Microsoft to buy LinkedIn in deal valued at $26.2 billion

Jeff Weiner will remain as CEO and report to Microsoft CEO Satya Nadella

Microsoft is said to purchase LinkedIn in a transaction valued at $26.2 billion. (Photograph: Robert Galbraith/Reuters)

Microsoft is said to purchase LinkedIn in a transaction valued at $26.2 billion. (Photograph: Robert Galbraith/Reuters)

 

Microsoft has bought LinkedIn for $26.2 billion, as the Seattle-based software company seeks to expand its reach into professional networking.

The deal is Microsoft’s biggest-ever acquisition, and follows a pattern of bold moves by chief executive Satya Nadella to reinvent the company that is known primarily as the maker of Windows.

The offer of $196 a share represents a 50 per cent premium to LinkedIn’s closing price on Friday and is inclusive of the professional networking website’s net cash.

LinkedIn’s shares have fallen 40 per cent over the past year, and plummeted when the company lowered its outlook for professional subscription services revenues.

Chief executive Jeff Weiner will remain CEO of LinkedIn, and founder Reid Hoffman will remain board chairman.
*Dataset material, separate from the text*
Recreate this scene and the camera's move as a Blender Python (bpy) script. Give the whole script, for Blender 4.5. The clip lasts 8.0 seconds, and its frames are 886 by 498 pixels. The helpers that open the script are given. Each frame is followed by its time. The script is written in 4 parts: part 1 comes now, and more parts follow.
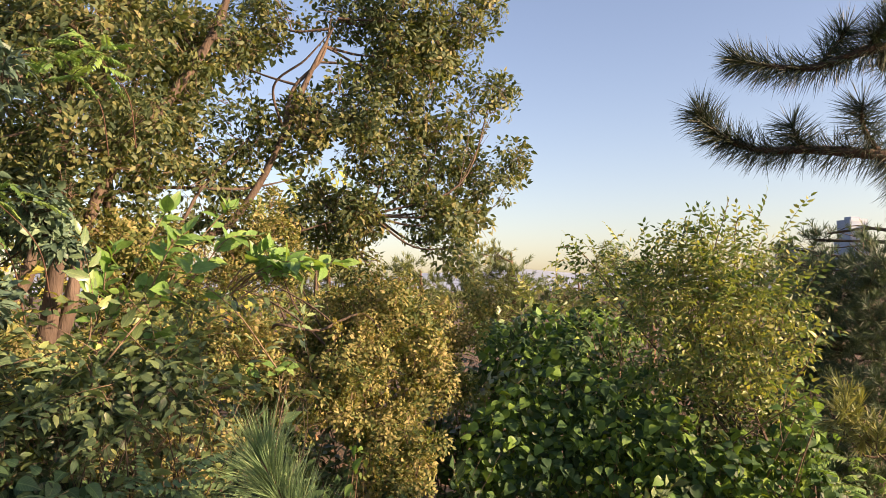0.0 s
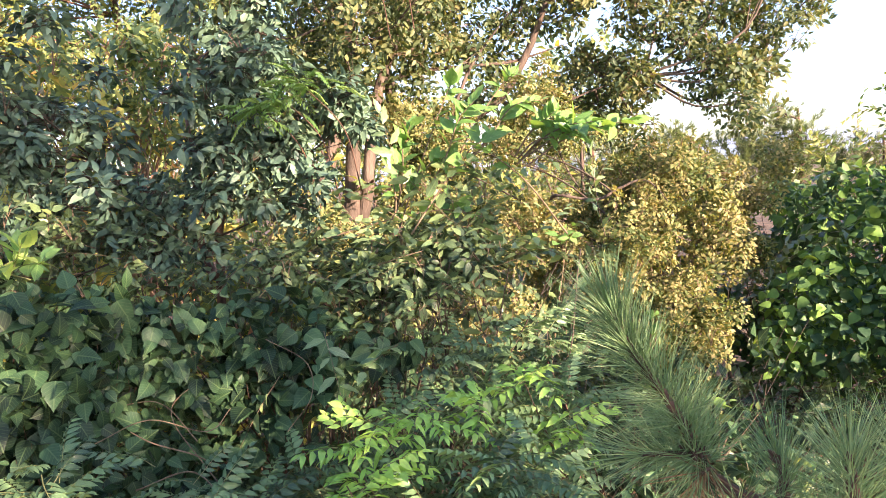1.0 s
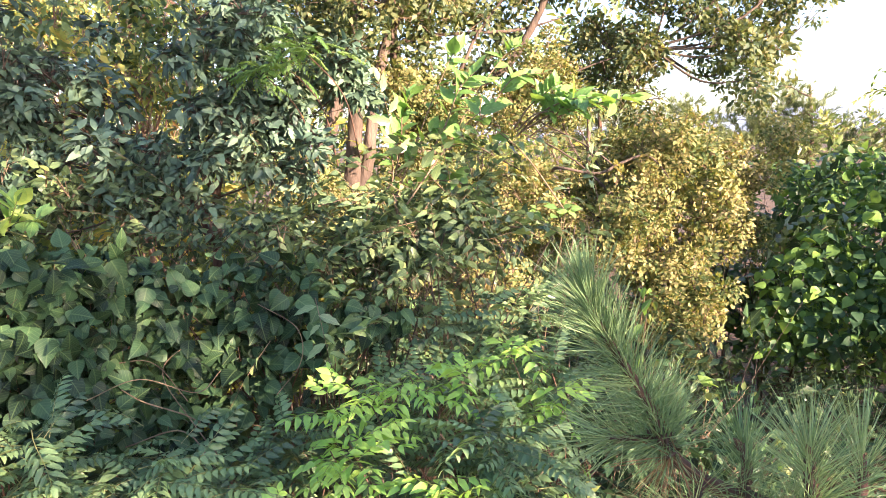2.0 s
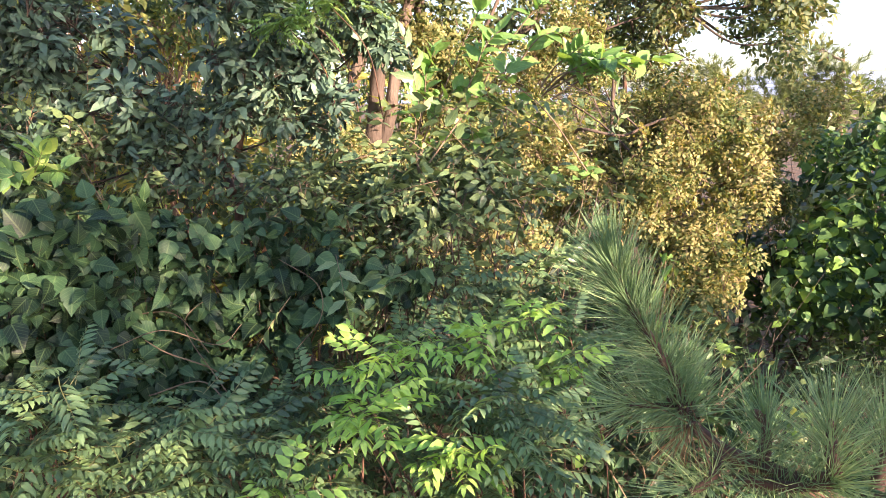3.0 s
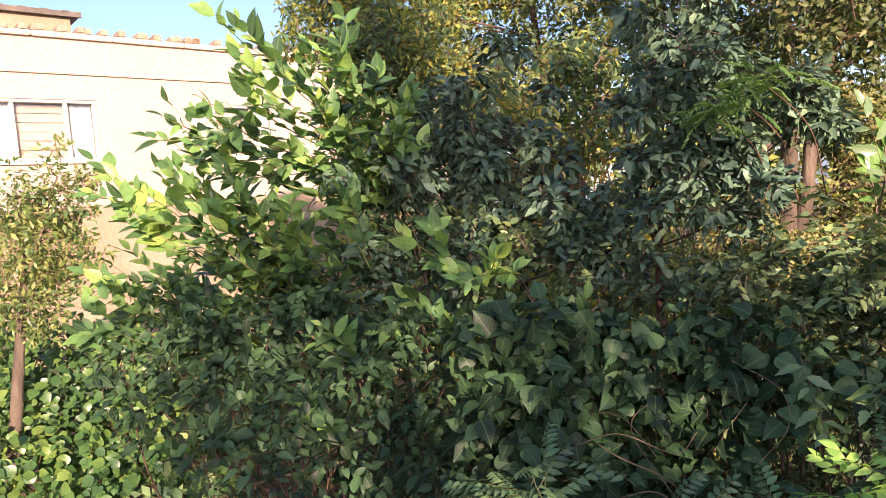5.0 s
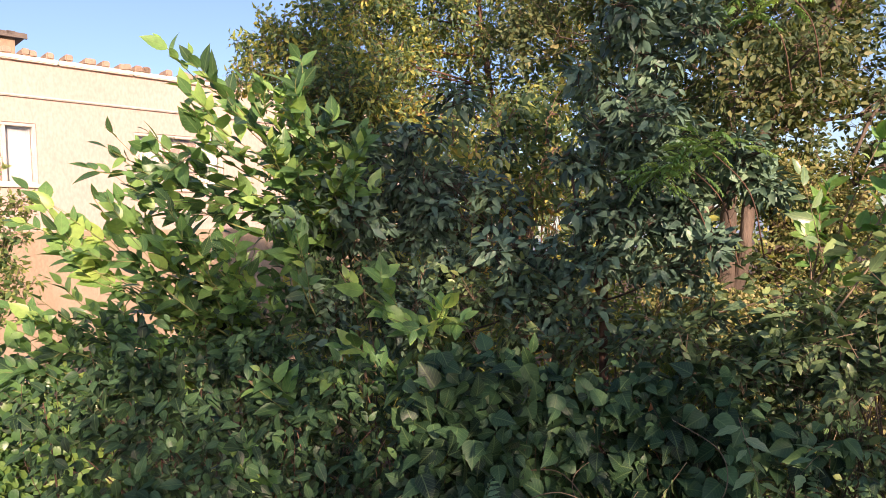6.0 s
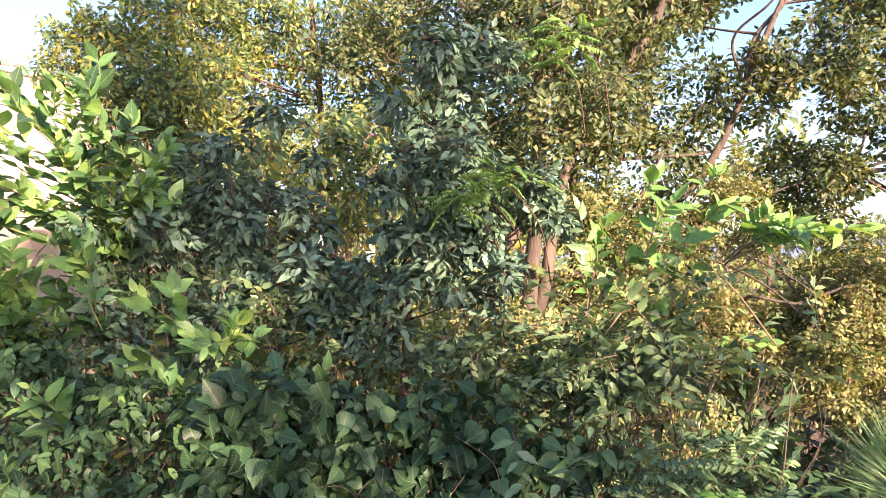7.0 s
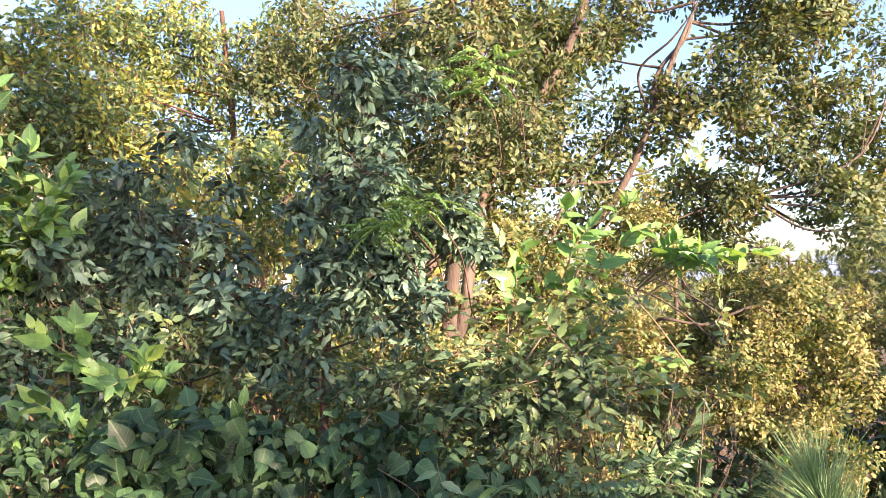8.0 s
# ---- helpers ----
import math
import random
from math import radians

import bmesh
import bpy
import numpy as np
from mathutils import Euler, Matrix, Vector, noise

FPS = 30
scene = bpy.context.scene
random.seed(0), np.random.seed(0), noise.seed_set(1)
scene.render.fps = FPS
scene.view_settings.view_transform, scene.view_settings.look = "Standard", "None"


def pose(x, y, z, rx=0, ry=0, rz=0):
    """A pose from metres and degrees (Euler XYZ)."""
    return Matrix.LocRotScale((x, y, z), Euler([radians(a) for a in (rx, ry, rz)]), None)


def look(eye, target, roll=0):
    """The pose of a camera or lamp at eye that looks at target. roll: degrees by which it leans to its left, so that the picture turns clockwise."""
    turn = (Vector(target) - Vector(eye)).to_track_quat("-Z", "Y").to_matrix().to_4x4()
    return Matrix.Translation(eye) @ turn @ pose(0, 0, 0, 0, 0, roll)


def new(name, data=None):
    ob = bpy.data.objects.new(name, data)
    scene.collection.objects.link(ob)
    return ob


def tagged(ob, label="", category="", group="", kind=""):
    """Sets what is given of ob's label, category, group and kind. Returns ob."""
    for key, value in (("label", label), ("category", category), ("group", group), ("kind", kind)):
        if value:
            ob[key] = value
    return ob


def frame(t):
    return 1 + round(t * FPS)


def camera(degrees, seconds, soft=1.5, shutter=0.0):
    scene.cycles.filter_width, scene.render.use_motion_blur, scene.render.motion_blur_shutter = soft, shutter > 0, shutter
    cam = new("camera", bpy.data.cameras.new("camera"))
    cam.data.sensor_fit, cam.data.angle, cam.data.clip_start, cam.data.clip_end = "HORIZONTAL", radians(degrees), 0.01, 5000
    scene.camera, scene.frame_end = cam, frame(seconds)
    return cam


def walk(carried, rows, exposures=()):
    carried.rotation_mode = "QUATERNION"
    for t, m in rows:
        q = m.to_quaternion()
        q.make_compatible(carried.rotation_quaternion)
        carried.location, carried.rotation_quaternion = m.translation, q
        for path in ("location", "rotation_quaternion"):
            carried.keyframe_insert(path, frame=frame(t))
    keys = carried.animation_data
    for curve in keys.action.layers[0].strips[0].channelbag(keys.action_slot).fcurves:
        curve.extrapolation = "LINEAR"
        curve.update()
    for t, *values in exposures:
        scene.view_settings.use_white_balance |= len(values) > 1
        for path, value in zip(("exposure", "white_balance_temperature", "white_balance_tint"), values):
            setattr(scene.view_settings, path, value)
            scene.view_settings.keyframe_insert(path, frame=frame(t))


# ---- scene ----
# the camera and its walk
cam = camera(63.0, 8.0, soft=0.7)
ROWS = [
    (0, -0.0650, 0.0129, 2.1946, 93.251, 0.513, 4.107),
    (0.3, -0.1360, 0.0085, 2.1477, 90.806, 0.995, 10.647),
    (0.5, -0.1570, 0.0367, 2.1540, 88.457, 1.825, 15.383),
    (1, -0.1930, 0.0554, 2.1434, 84.460, 4.251, 24.321),
    (1.5, -0.1720, 0.0697, 2.1510, 82.615, 4.804, 26.944),
    (1.7, -0.1610, 0.0668, 2.1571, 82.410, 3.789, 26.173),
    (2.8, -0.1530, 0.0623, 2.1733, 78.910, 0.284, 25.087),
    (3, -0.1690, 0.0662, 2.1701, 78.429, 0.912, 26.542),
    (3.4, -0.2790, 0.0443, 2.1738, 80.183, 3.024, 31.979),
    (3.5, -0.2990, 0.0411, 2.1688, 80.736, 3.477, 34.288),
    (4, -0.4010, 0.0059, 2.1598, 83.245, 5.201, 44.405),
    (4.5, -0.4230, -0.0128, 2.1723, 85.381, 6.048, 51.746),
    (4.7, -0.4170, -0.0138, 2.1704, 86.521, 6.288, 53.849),
    (5.8, -0.4420, -0.0050, 2.1991, 90.389, 4.159, 51.895),
    (6, -0.4410, -0.0051, 2.1981, 90.574, 3.324, 49.900),
    (6.5, -0.3960, 0.0063, 2.2118, 90.528, 1.799, 43.374),
    (7, -0.3170, 0.0433, 2.2088, 91.244, 1.164, 37.041),
    (7.5, -0.3050, 0.0633, 2.2112, 92.197, 1.646, 31.983),
    (8, -0.3370, 0.0504, 2.2136, 93.182, 2.108, 30.499),
]
BRIGHTEN = 1.58
EXPOSURES = [(t, BRIGHTEN + e, 7800 if t < 0.7 else 6450, 29) for t, e in (
    (0.0, -0.32), (0.5, -0.02), (1.0, 0.66), (1.5, 0.92), (1.7, 0.92), (2.8, 0.5), (3.0, 0.56), (3.4, 0.78), (3.7, 0.92), (4.0, 0.75),
    (4.5, 0.1), (4.7, 0.0), (5.8, -0.5), (6.0, -0.5), (6.4, -0.4), (7.0, 0.5), (7.5, 0.62), (8.0, 0.58))]
walk(cam, [(t, pose(x, y, z, rx, ry, rz)) for t, x, y, z, rx, ry, rz in ROWS], EXPOSURES)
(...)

A slump in tech stocks this year could lead to further consolidation in the sector, analysts say. Twitter and Yahoo are also seen as possible acquisition targets.

The news sent LinkedIn’s shares up 50 per cent in pre-market trading. Microsoft shares fell 4 per cent.

In an email to staff, Mr Nadella said: “This deal brings together the world’s leading professional cloud with the world’s leading professional network . . . LinkedIn will retain its distinct brand and independence, as well as their culture which is very much aligned with ours.”

Mr Nadella added that any staff not already using the network should “join up now and start using and learning more.”

Benedict Evans, partner at Andreessen Horowitz, tweeted that the deal was part of Microsoft’s attempts to recreate “the connective tissue for enterprises”. However, he said LinkedIn would ‘take a lot of fixing’.

Mr Evans added that it helped that they could do this without the “media distraction” of shareholders.